Council fails to move CARES Act spending
For four days the Naabik’iyat’i Committee discussed bill No. 0144-20, which will adopt the Navajo Nation CARES Fund Expenditure Plans for water projects, powerline projects and broadband-telecommunication projects. After allocating more money than the fund contains, the committee was unable to approve the bill in time for the Navajo Nation Council’s summer session.
The bill, sponsored by Budget and Finance Committee member Amber Kanazbah Crotty and co-sponsored by Speaker Seth Damon and Health, Education, and Human Services Committee member Carl Slater, sought to divvy up the remainder of the $714 million Coronavirus Aid, Relief and Economic Security Act funds.
But with amendments added on during the course of the four days, and attempting to add another amendment to give the Navajo Gaming Enterprise $24.6 million, the deficit grew to well over $50 million. “We need to make realistic decision to move this forward,” said Crotty. “We need to reflect on those amendments.”
Overall the legislation listed water projects at $129 million (and an amendment needs to be made to update these numbers and that could mean an extra $28-$33 million); power line extensions at $43 million; broadband at $83 million; solid waste at $30 million; and $879,000 to NTUA for solar projects (that also needs to be amended, according to Damon).
“In this legislation the requirement is specifically geared up towards the deadline of Dec. 30,” said Damon. “But with options coming back, we have to amend it in the future if there is a deadline extension.”
The Coronavirus Relief Fund only allows necessary spending incurred due to the public health emergency of COVID-19 that are not accounted for in the Navajo Nation FY 2020 comprehensive budget, and are incurred from March 1 to Dec. 30, 2020, although the tribe is lobbying heavily for an extension. Although Congress enacted the CARES act on March 27, the Navajo Nation didn’t receive the first $600 million until May 6.
The Nation also received $86 million on June 15, and then on June 18 the Nation received $27 million. The Nation is seeking an extension on spending these monies because of the time lapsed before the tribe was able to get these funds.
Earlier this month U.S. Rep. Tom O’ Halleran, D-Ariz., introduced a bipartisan bill to extend the deadline for tribes to spend CARES Act funding. Rather than having the deadline be Dec. 30, 2020, O’Halleran hopes it will extend to Dec 30, 2022. Congressman Paul Cook, R-Calif., cosponsored the bill. “Bureaucratic red tape and lack of critical attention to the matter at federal agencies forced sovereign tribal nations across Arizona’s first congressional district to wait over a month for the first (portion) of CARES Act funding to arrive,” stated O’Halleran.

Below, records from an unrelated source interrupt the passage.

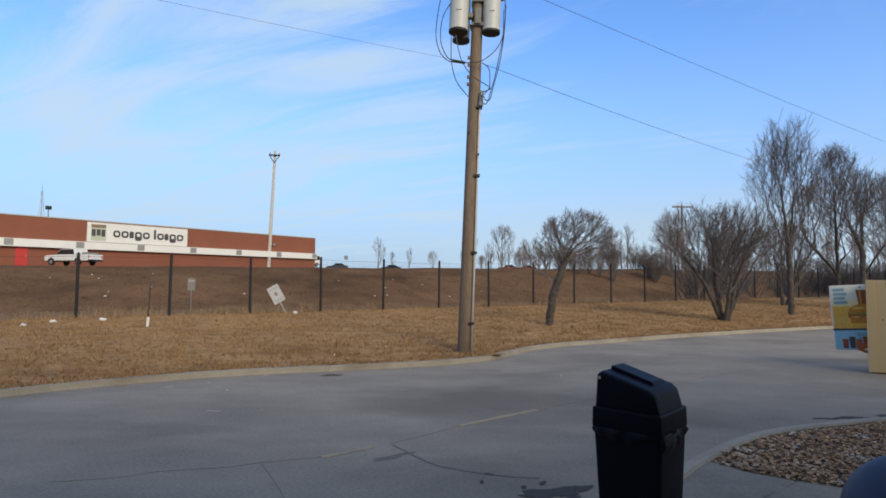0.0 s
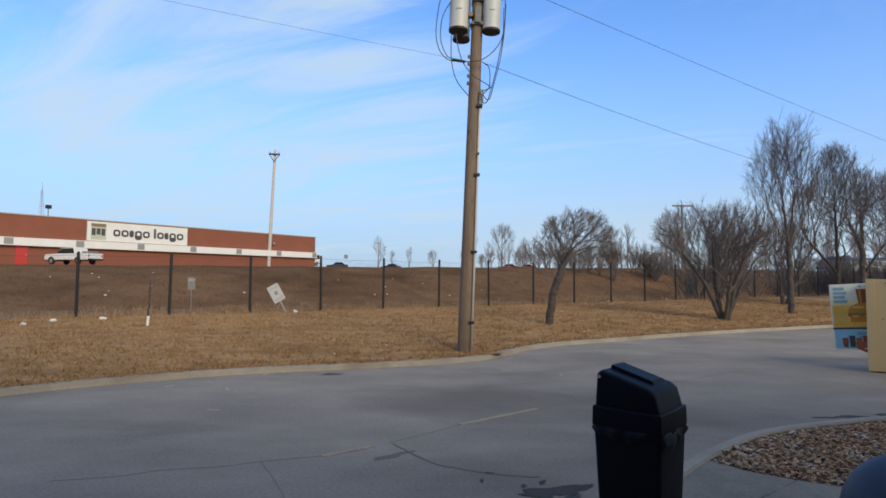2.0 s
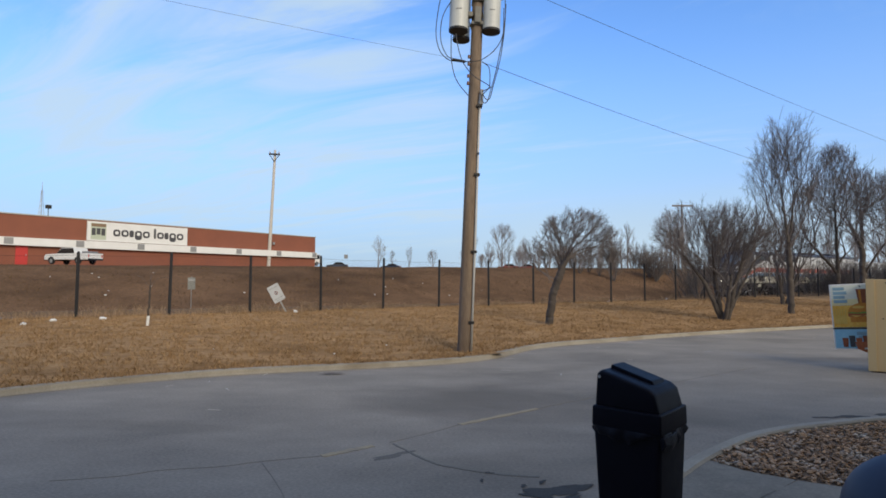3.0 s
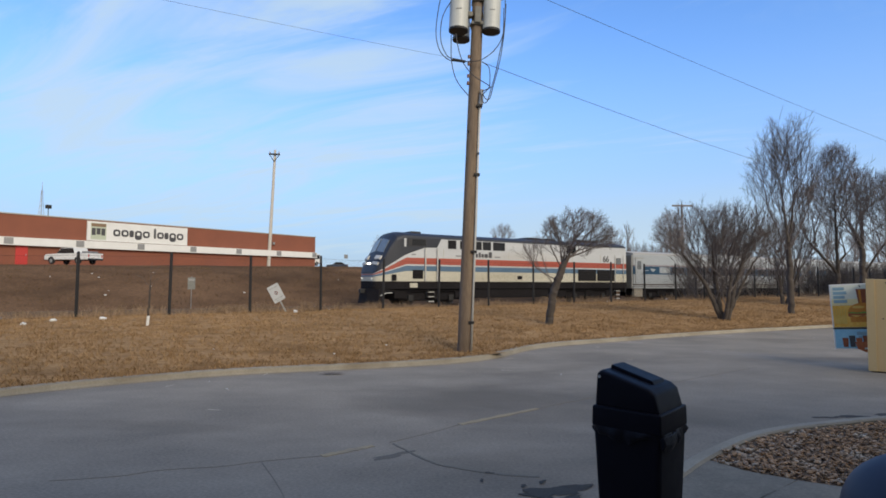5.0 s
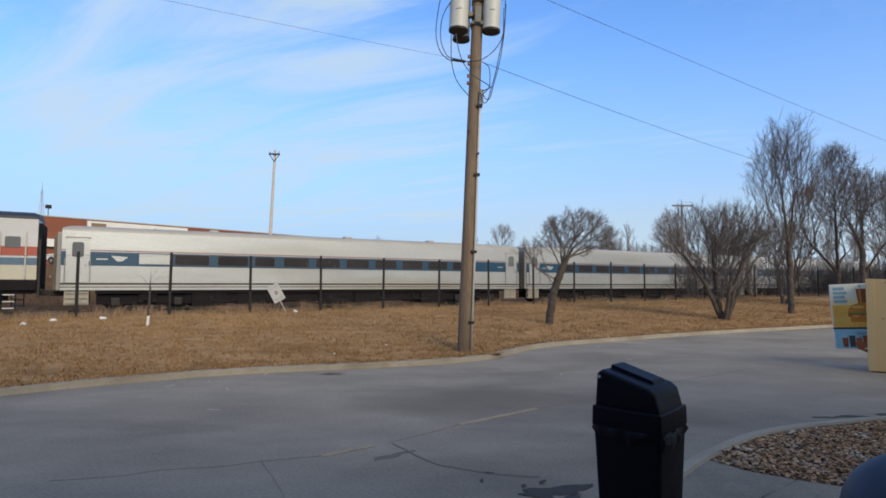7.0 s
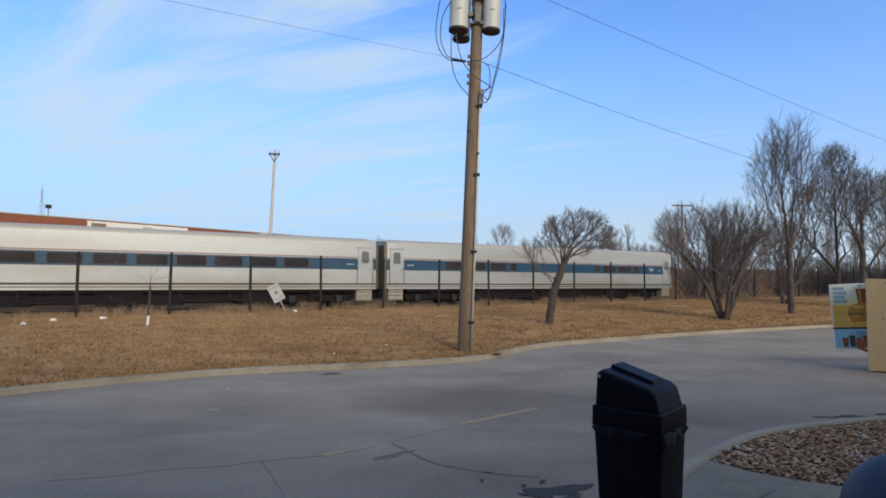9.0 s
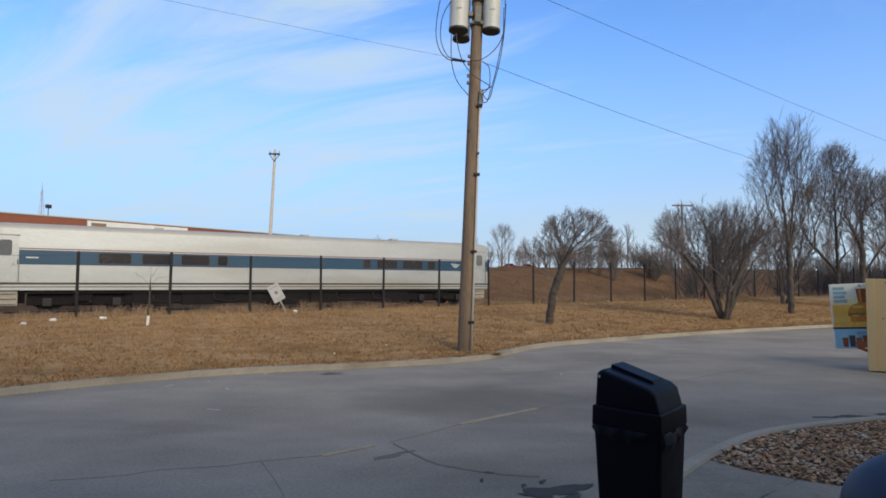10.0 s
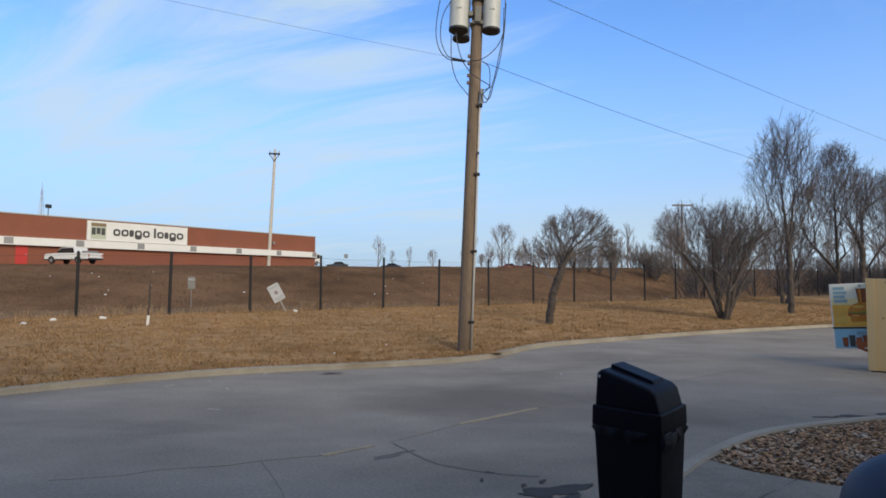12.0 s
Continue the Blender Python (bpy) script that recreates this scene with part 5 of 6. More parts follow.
def build_vehicles():
    pk_body = [(-2.95, 0.5), (-2.95, 0.95), (-2.75, 1.08), (-1.45, 1.15), (3.1, 1.18), (3.1, 0.5)]
    pk_cab = [(-1.5, 1.1), (-0.75, 1.78), (1.0, 1.8), (1.2, 1.1)]
    p = Vector((-40.75, 62.0, 0))
    m = Matrix.Translation((p.x, p.y, 3.0)) @ pose(0, 0, 0, 0, 0, -16)
    t = vehicle(m, pk_body, pk_cab, 6, (-1.95, 1.75), M_WHITE, "pickup_truck", "white extended-cab pickup truck parked by the warehouse", 0.38, 1.95)
    part("bed_cover", box_bm(1.3, 3.05, -0.85, 0.85, 1.15, 1.21, 0.02), M_DARKSTEEL, t, "dark bed cover")
    part("bed_box", box_bm(2.0, 2.7, -0.7, 0.7, 1.2, 1.4, 0.03), M_STEEL, t)
    van_b = [(-2.6, 0.5), (-2.6, 1.0), (-1.9, 1.2), (2.6, 1.3), (2.6, 0.5)]
    van_c = [(-1.95, 1.15), (-1.2, 2.1), (2.55, 2.15), (2.58, 1.2)]
    m = Matrix.Translation((-24.9, 103.0, 4.0)) @ pose(0, 0, 0, 0, 0, 60)
    vehicle(m, van_b, van_c, 5, (-1.7, 1.6), M_WHITE, "van", "white van parked at the end of the warehouse", 0.36, 1.95)
    car_b = [(-2.2, 0.4), (-2.2, 0.8), (-0.9, 0.95), (1.5, 1.0), (2.2, 0.95), (2.2, 0.4)]
    car_c = [(-1.0, 0.9), (-0.35, 1.42), (0.9, 1.45), (1.7, 0.95)]
    for x, y, r, paint, lab in ((-22.5, 120.0, 10, M_CARPAINT, "dark car parked far beyond the railway bank"), (-12.0, 130.0, -10, M_CARPAINT, "dark car parked far beyond the railway bank"), (14.5, 126.0, 5, M_DULLRED, "dull red car parked far beyond the railway bank"), (18.7, 128.0, 0, M_DULLRED, "dull red car parked far beyond the railway bank")):
        vehicle(Matrix.Translation((x, y, ground_z(x, y))) @ pose(0, 0, 0, 0, 0, r), car_b, car_c, 4.4, (-1.35, 1.35), paint, "parked_car", lab, 0.33, 1.8)


build_vehicles()


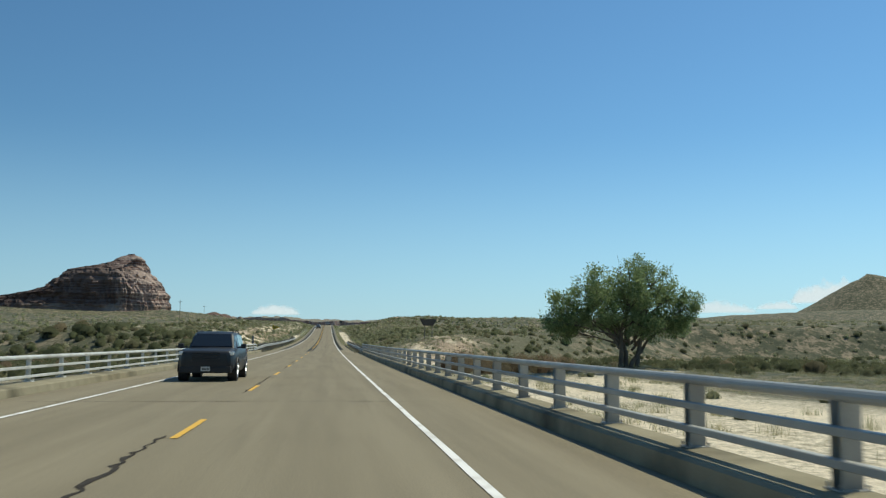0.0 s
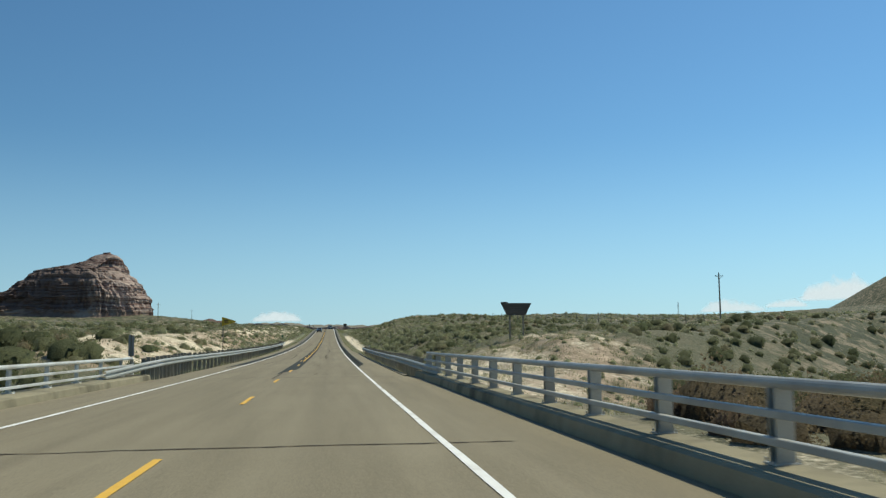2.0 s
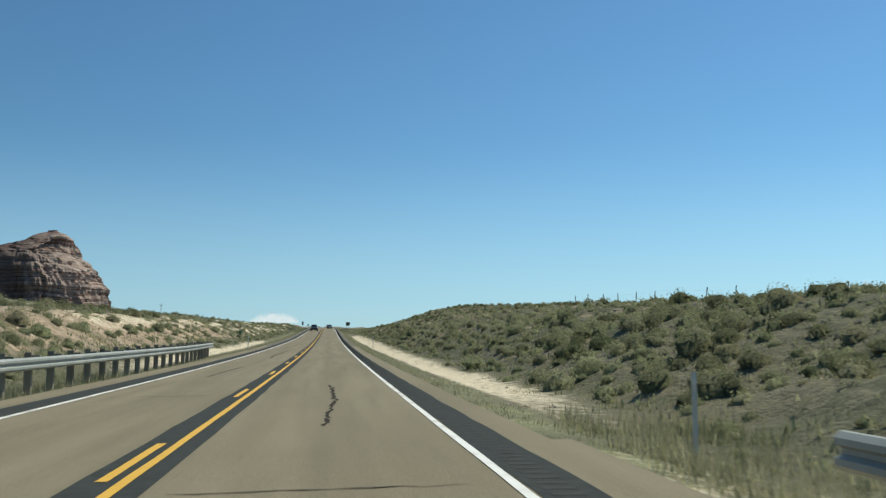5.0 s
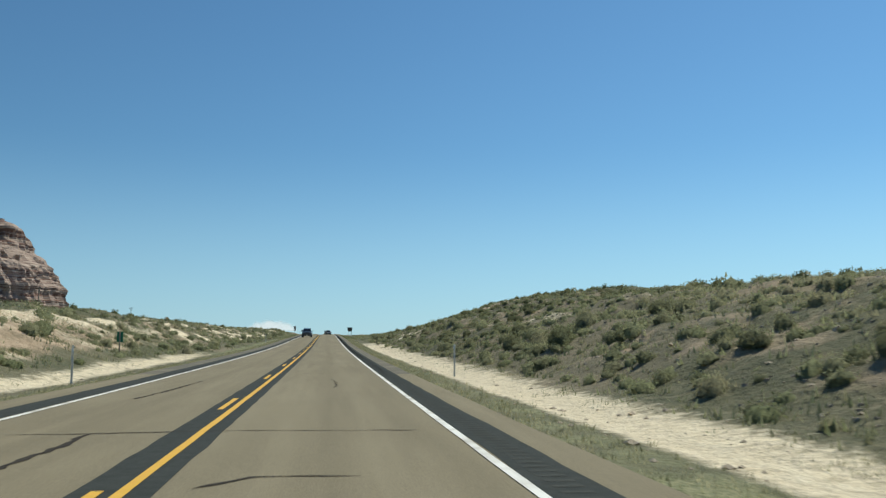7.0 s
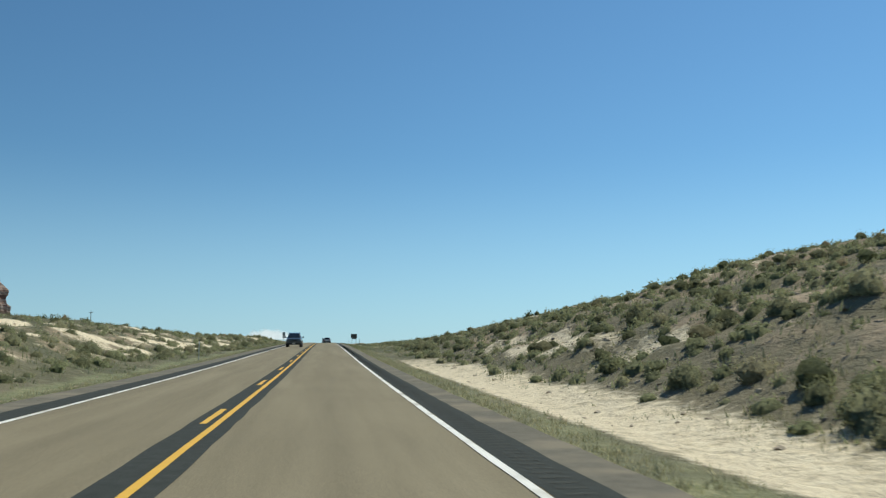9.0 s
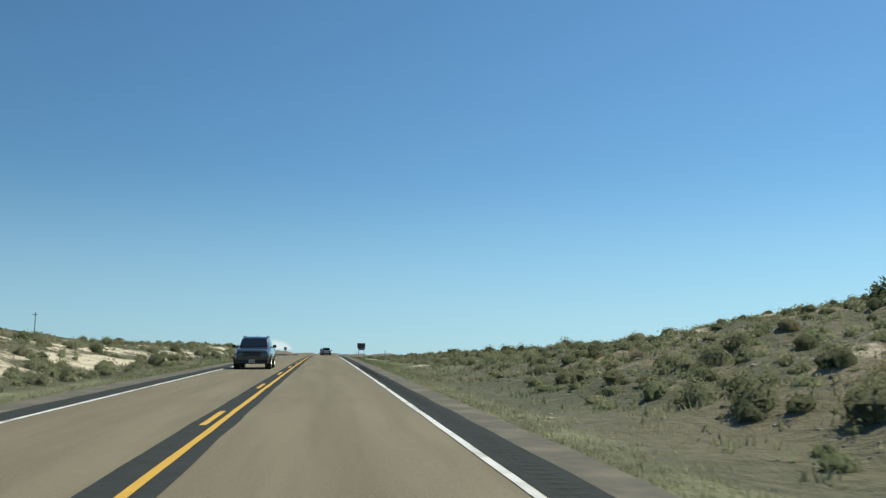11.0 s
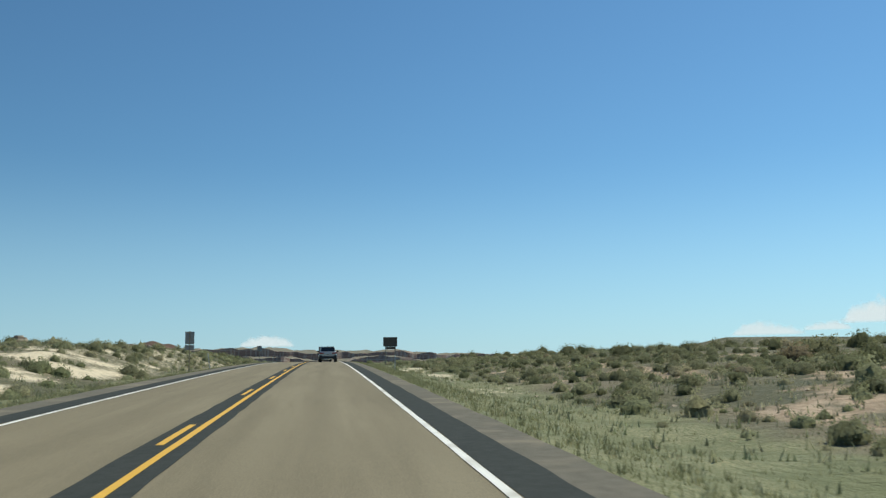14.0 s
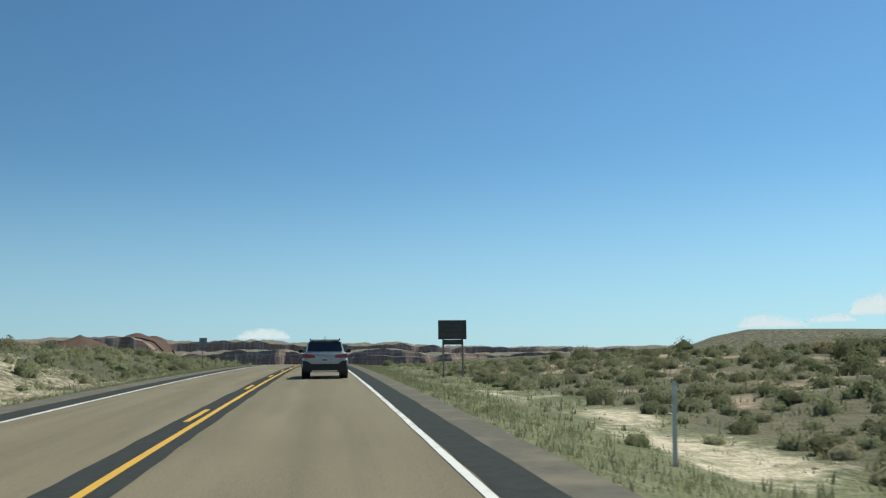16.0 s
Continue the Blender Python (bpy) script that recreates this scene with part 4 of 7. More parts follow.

“Tribes still face significant hurdles to spending and distributing the funding they were promised.”
Chief Legislative Counsel Dana Bobroff informed the committee that according to the U.S. Treasury guidelines, services and goods have to be received by Dec 30 under the current legislation. But there is an additional 90 days for payment. “Every project in your expenditure plan, it has to meet the criteria,” said Bobroff. “Expenditures have to be related to mitigating or preventing COVID-19. They can’t have been in the tribal comprehensive budget and the services and goods have to be completed by Dec. 30, 2020.”
Other amendments were added such as giving $32.5 million to the Dineh Chamber of Commerce to provide economic support for Navajo-owned business impacted by the virus. In another amendment Health, Education, Human Services Committee Vice Chair Carl Slater proposed a hardship assistance expenditure plan.
This would immediately provide $195 million to the executive branch to provide emergency financial assistance to tribal members to buy personal protective equipment and pay utility bills, rent, mortgages, isolation expenses and other financial burdens created by COVID-19 and the public health orders.
“This looks like its more than the funding that we have available,” said Crotty. “I’m concerned for future amendments to try to fund solar units for community members who don’t have water and electricity.” There was also an amendment for the Health Care Facilities expenditure plan in the amount of $4.2 million to be allocated to Cañoncito Band of Navajo Health Center Inc.
In the end total amount surpassed what was left of the CARES funding, and it did not include the $13 million that the judicial branch was wanting, or the $50 million for scholarships President Jonathan Nez had hoped to add on, among other things. The bill had to be approved by midnight Monday morning in order to make it to summer session, but the voting failed to take place on time.